Ethanol Plant Acquisition
The Andersons made a strategic move by acquiring their partner’s share in four ethanol plants. This acquisition is aimed at enhancing capital deployment and increasing earnings per share (EPS) through full ownership, marking a significant step in the company’s growth strategy.
Strong Renewables Business Performance
The Renewables segment reported strong production numbers, achieving record yields and increased demand. This performance has allowed The Andersons to maintain favorable ethanol margins and high plant production, showcasing the segment’s resilience and potential for future growth.
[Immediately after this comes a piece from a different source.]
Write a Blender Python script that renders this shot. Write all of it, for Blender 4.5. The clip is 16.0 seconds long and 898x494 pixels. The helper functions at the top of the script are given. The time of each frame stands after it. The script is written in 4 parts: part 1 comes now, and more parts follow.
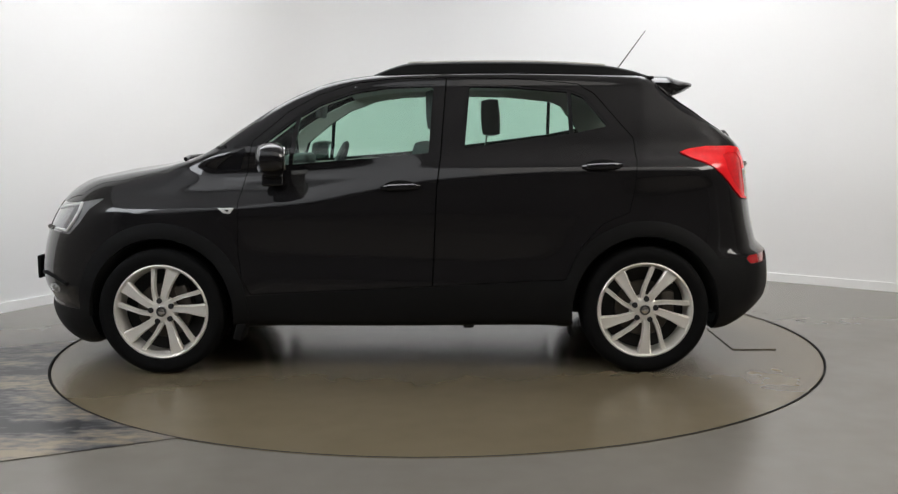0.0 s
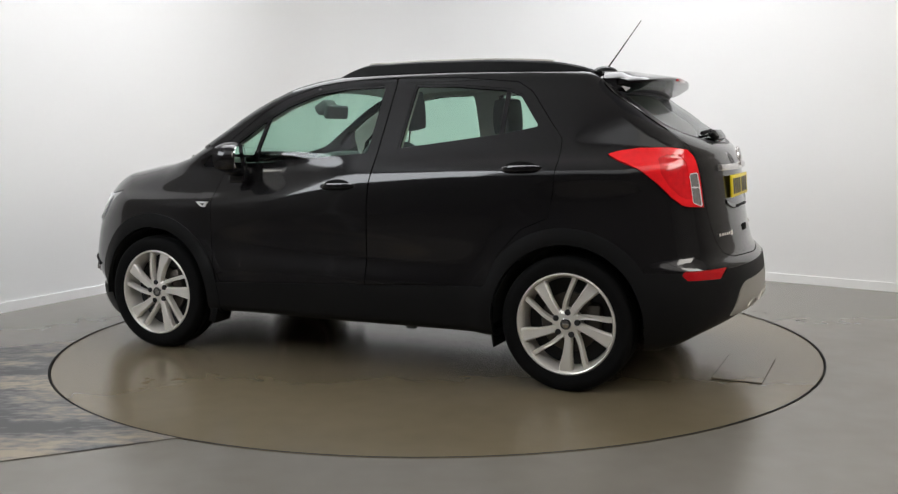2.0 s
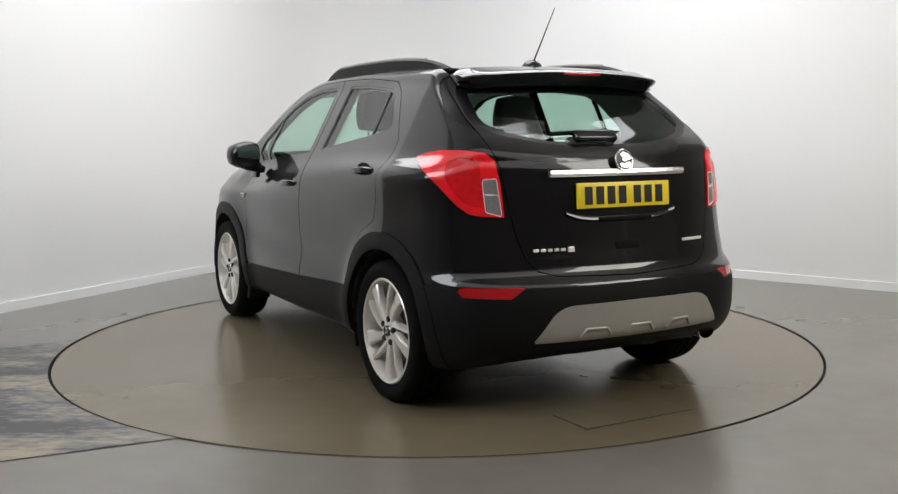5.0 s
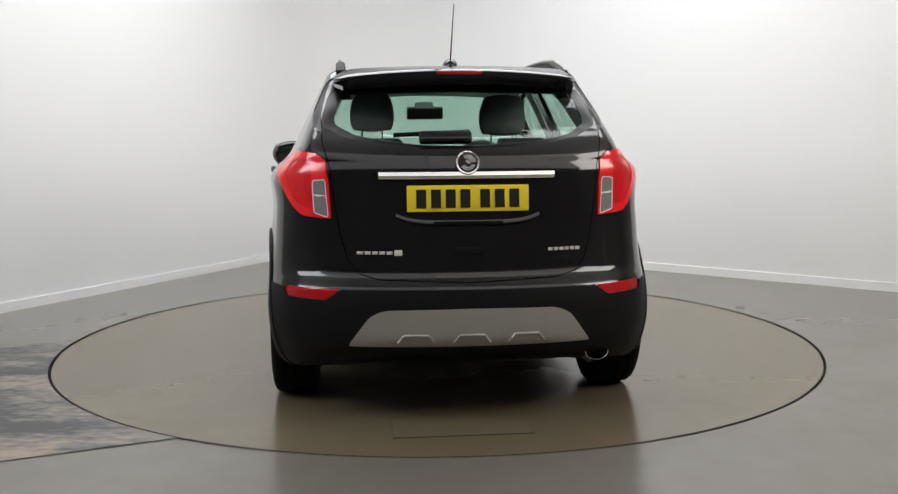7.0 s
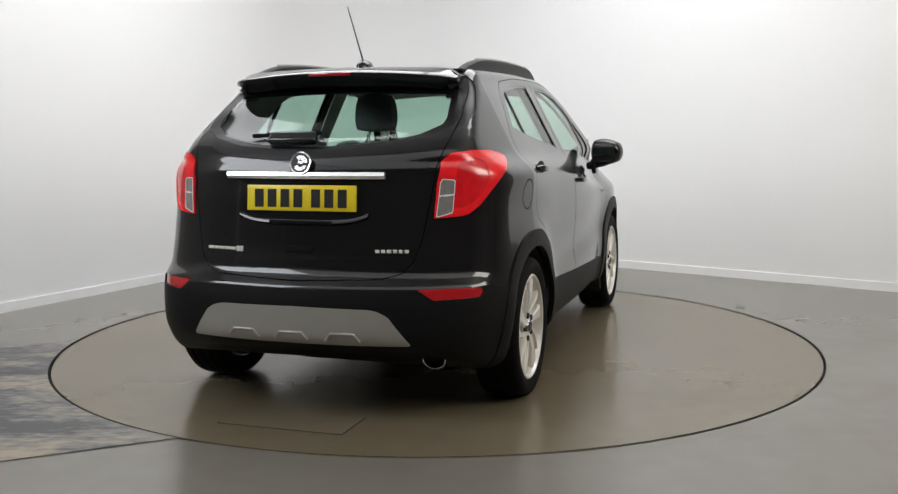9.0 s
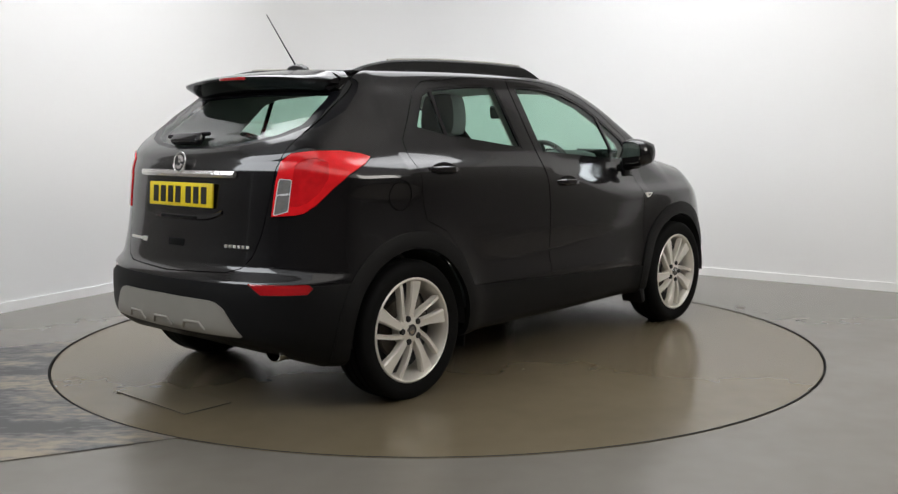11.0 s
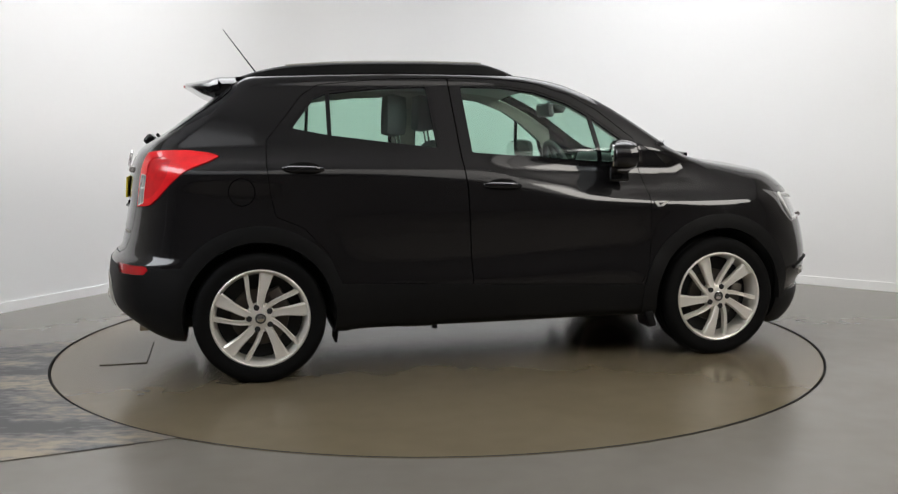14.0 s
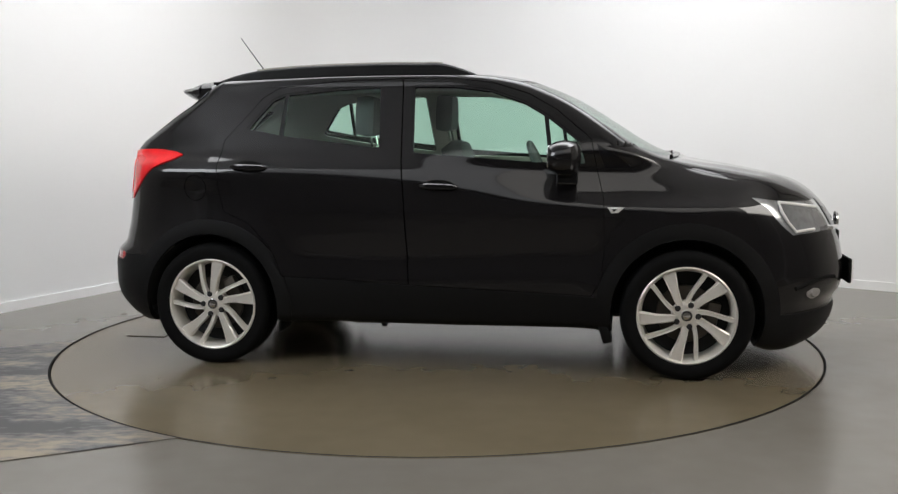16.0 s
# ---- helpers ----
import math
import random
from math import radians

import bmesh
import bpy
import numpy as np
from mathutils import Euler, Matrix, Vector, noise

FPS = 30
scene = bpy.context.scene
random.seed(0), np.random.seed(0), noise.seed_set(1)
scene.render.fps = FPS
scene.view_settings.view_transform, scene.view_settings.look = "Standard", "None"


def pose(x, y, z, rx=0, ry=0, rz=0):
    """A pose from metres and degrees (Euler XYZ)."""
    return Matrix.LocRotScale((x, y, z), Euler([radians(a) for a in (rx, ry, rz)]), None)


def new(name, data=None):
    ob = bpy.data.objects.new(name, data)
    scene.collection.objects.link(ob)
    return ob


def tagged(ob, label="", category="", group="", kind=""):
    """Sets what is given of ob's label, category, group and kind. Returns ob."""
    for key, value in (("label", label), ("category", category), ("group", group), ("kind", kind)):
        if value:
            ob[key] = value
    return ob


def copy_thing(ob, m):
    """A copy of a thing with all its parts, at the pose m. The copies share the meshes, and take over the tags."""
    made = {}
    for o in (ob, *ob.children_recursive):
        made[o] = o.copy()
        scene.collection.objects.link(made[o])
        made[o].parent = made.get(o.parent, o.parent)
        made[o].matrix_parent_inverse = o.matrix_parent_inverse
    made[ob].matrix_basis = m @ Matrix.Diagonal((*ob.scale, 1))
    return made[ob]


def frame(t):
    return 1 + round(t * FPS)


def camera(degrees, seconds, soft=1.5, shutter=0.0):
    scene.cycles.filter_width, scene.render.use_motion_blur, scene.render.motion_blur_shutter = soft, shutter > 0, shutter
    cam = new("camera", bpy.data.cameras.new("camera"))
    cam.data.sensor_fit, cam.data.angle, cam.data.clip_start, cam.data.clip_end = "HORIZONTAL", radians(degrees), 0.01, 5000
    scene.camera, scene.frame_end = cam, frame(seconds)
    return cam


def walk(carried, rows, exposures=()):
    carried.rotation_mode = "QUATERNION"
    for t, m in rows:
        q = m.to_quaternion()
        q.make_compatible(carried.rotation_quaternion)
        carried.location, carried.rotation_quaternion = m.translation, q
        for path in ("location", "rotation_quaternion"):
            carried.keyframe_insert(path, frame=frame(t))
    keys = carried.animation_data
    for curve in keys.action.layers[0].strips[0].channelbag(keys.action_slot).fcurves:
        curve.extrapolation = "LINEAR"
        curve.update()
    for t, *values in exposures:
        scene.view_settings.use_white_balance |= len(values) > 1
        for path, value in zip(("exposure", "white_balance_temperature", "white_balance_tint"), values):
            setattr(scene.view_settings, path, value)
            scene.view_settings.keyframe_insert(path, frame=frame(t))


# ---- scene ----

# ---- camera: fixed on a stand in front of the turntable ----
cam = camera(50.17, 16.0, soft=1.35)
EYE = Matrix.Translation((0, -5.873, 1.250)) @ Euler((0, 0, radians(-0.661))).to_matrix().to_4x4() \
    @ Euler((radians(90 - 6.604), 0, 0)).to_matrix().to_4x4() @ Euler((0, 0, radians(-0.404))).to_matrix().to_4x4()
walk(cam, [(0.0, EYE), (16.0, EYE)])

# ---- world and lights ----
world = bpy.data.worlds.new("world")
scene.world = world
world.use_nodes = True
world.node_tree.nodes["Background"].inputs[0].default_value = (0.9, 0.95, 1.0, 1)
world.node_tree.nodes["Background"].inputs[1].default_value = 0.02
scene.view_settings.exposure = 0.0

CEIL = 4.2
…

Long-term Construction Projects
The company is progressing on two significant long-term construction projects, including improvements at the Port of Houston and capacity expansion to export soybean meal. These projects are expected to be completed by mid-2026, reflecting The Andersons’ commitment to long-term strategic growth.
Cash and Liquidity Position
Ending the quarter with a cash balance of more than $350 million, The Andersons demonstrated positive cash flows despite challenging market conditions. This strong liquidity position provides the company with the flexibility to pursue strategic opportunities and manage market volatility.
Decline in Net Income and EPS
The Andersons reported a decline in net income, with the second quarter net income attributable to the company falling to $8 million from $39 million in the previous year. Adjusted EPS also declined to $0.24 from $1.15, reflecting the challenges faced in the current market environment.
Decreased Gross Profit and EBITDA
Gross profit declined due to challenging agricultural fundamentals and an outsized year-over-year comparative in the Renewables segment. Adjusted EBITDA decreased from $98 million in 2024 to $65 million in 2025, indicating a need for strategic adjustments to improve profitability.
Increased Expenses
Expenses increased in the second quarter, primarily due to the addition of Skyland, contributing to the overall decline in profitability. This highlights the need for The Andersons to manage costs effectively while pursuing growth initiatives.
Underperformance in Agribusiness
The Agribusiness segment reported a decline in adjusted pretax income from $33 million in 2024 to $17 million in 2025. This underperformance was impacted by oversupplies of grain and weak demand in the Western grain belt, presenting a challenge for the company to address.
Forward-Looking Guidance
The Andersons provided forward-looking guidance emphasizing strategic growth through significant projects and acquisitions. The company’s recent ethanol acquisition is expected to be immediately accretive to EPS, enhancing control over EBITDA in the Renewables segment. The company also anticipates capital spending of $200 million for the year, excluding acquisitions, and aims for an EPS measure of approximately $4.30 per share by the end of 2026, reflecting a shift in their strategic targets.
In summary, The Andersons’ earnings call reflected a mixed sentiment, with strategic advancements in certain sectors overshadowed by declines in financial performance and increased expenses. The company remains focused on strategic growth and improving profitability, with significant projects and acquisitions in the pipeline to support these goals.